The reference to Mantuan as a woman-hater is a favourite one with
the prose-pamphleteers: 'To this might be added _Mantuans_ invective
against them, but that pittie makes me refraine from renewing his
worne out complaints, the wounds whereof the former forepast feminine
sexe hath felt. I, but here the _Homer_ of Women hath forestalled an
objection, saying that _Mantuans_ house holding of our Ladie, he was
enforced by melancholic into such vehemencie of speech', &c. Nash,
_The Anatomy of Absurdity_ (ed. McKerrow, i. 12).
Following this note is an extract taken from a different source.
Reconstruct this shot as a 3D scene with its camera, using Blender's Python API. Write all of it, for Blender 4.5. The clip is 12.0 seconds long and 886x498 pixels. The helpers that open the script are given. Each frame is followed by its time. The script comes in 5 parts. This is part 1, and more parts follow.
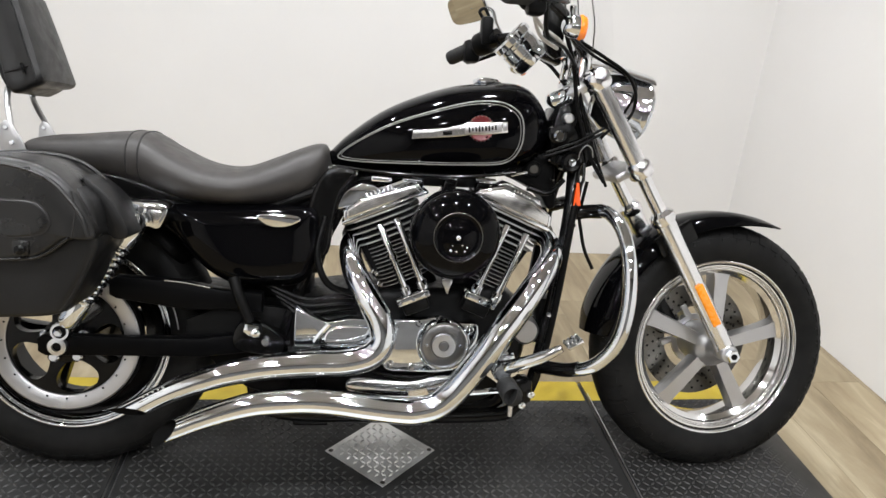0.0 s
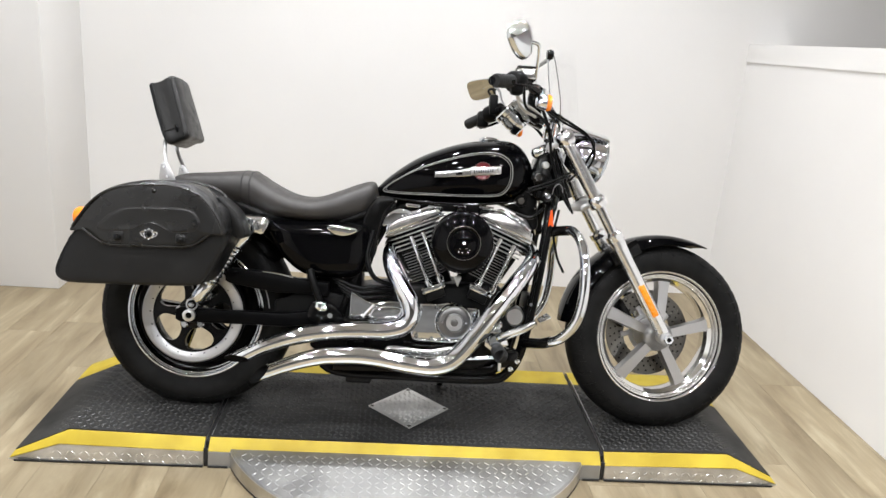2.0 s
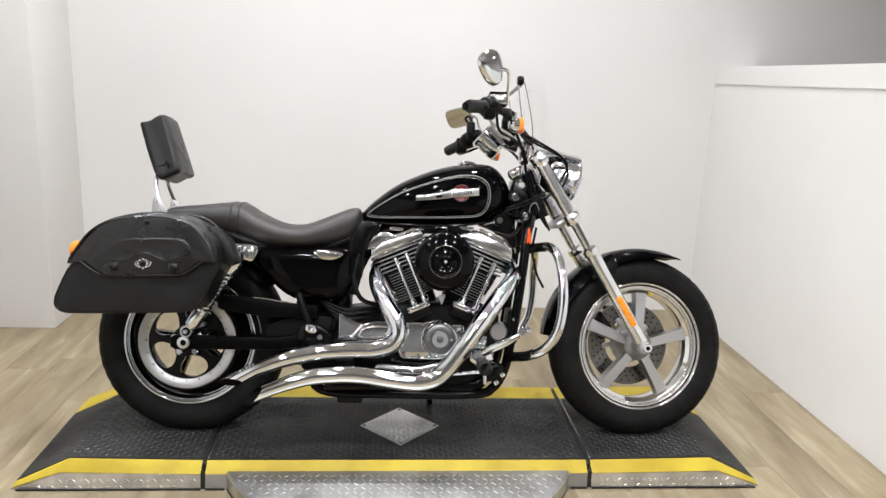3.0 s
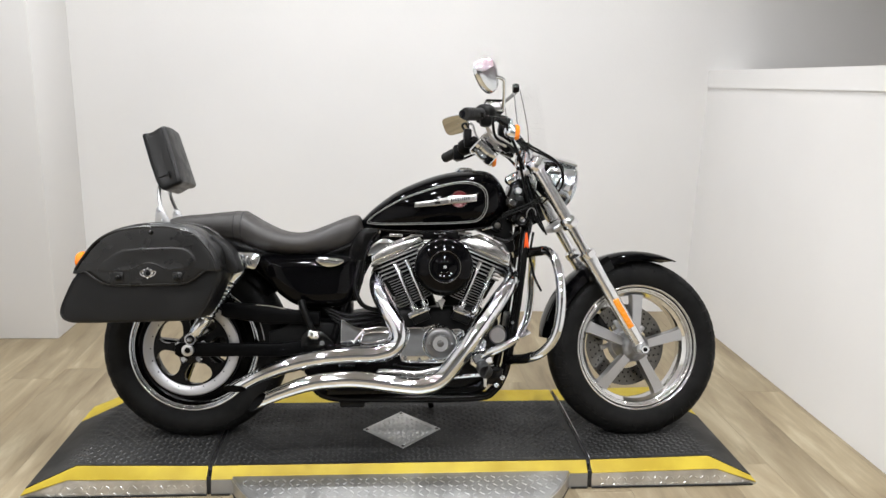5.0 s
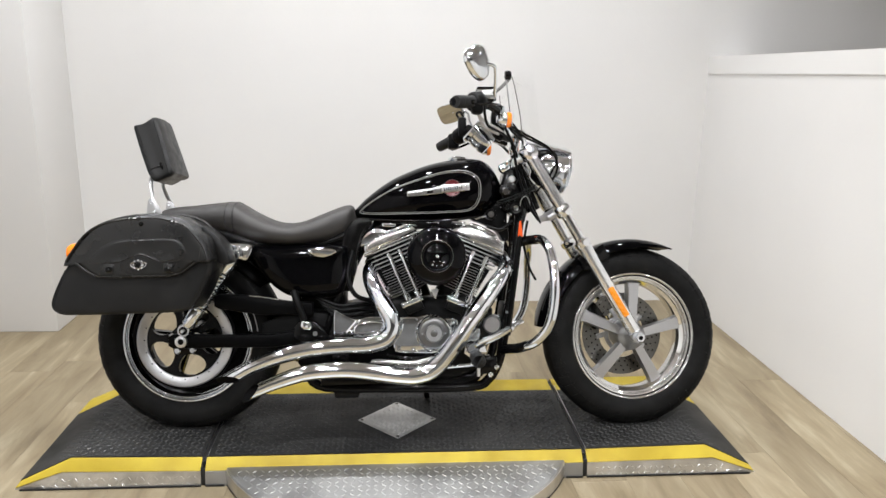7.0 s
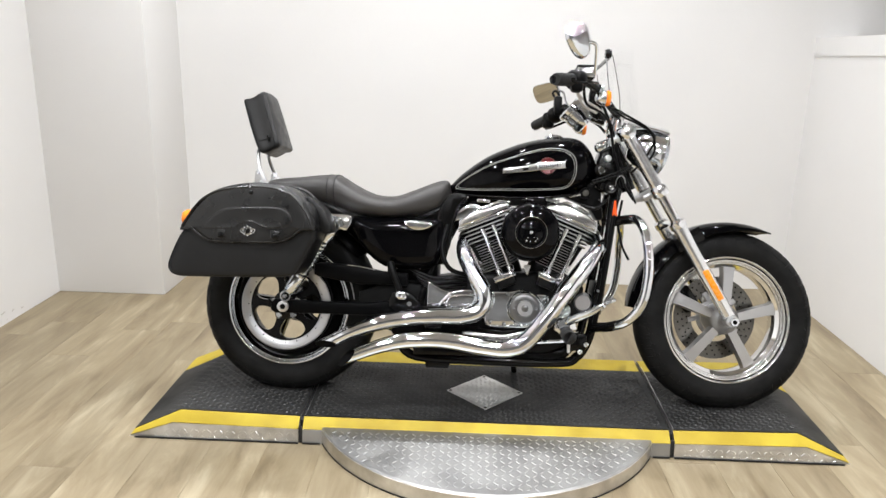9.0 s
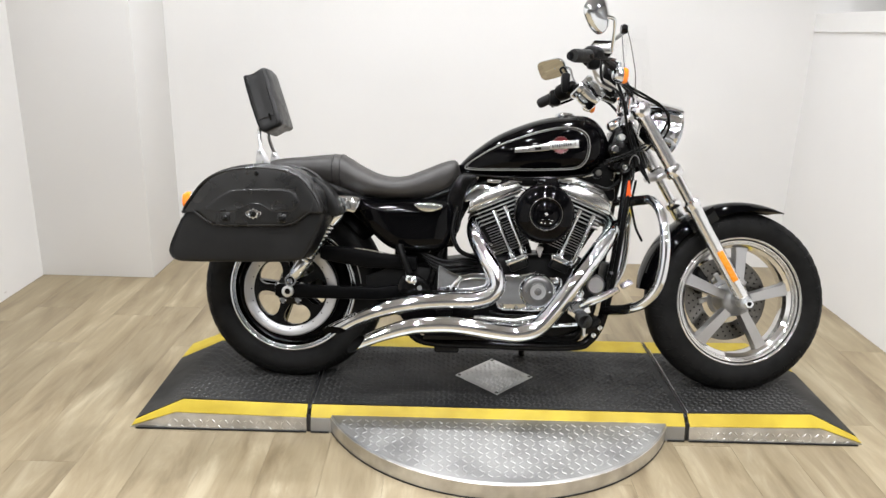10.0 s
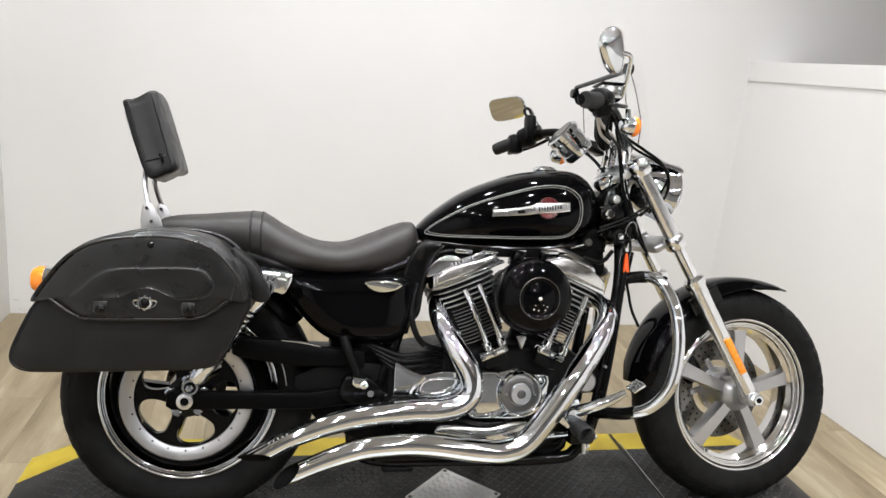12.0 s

'Where I leave you to consider, Gentlemen, how far unmeete women are
to have such reproches laid upon them, as sundrye large lipt fellows
have done: who when they take a peece of work in hand, and either for
want of matter, or lack of wit, are half gravelled, then they must
fill up the page with slaundering of women, who scarsly know what
a woman is: but if I were able either by wit or arte to be their
defender, or had the law in my hand to dispose as I list, which would
be as unseemely, as an Asse to treade the measures: yet, if it were
so, I would correct _Mantuans Egloge_, intituled _Alphus_: or els
if the Authour were alive, I would not doubt to persuade him in
recompence of his errour, to frame a new one,' &c. Greene, _Mamillia_
(ed. Grosart), 106-7. Greene is probably the '_Homer_ of Women'
referred to in the first extract.
l. 19. _Tenarus. _ In the _Anatomy of the World_ 'Tenarif' is thus
spelt in the editions of 1633 to 1669, and Grosart declared that the
reference here is to that island. It is of course to 'Taenarus' in
Laconia. There was in that headland a sulphurous cavern believed to be
a passage to Hades. Through it Orpheus descended to recover Eurydice.
Ovid, _Met. _ x. 13; Paus. iii. 14, 25.
l. 28. _self-accusing oaths_: 'oaths' is the reading of the MSS. ,
'loaths' of the editions. The word 'loaths' in the sense of 'dislike,
hatred, ill-will' is found as late as 1728 (O. E. D. ). 'If your Horse
. . . grow to a loath of his meat. ' Topsell (1607). A self-accusing
loath may mean a hatred, e. g. of good, which condemns yourself.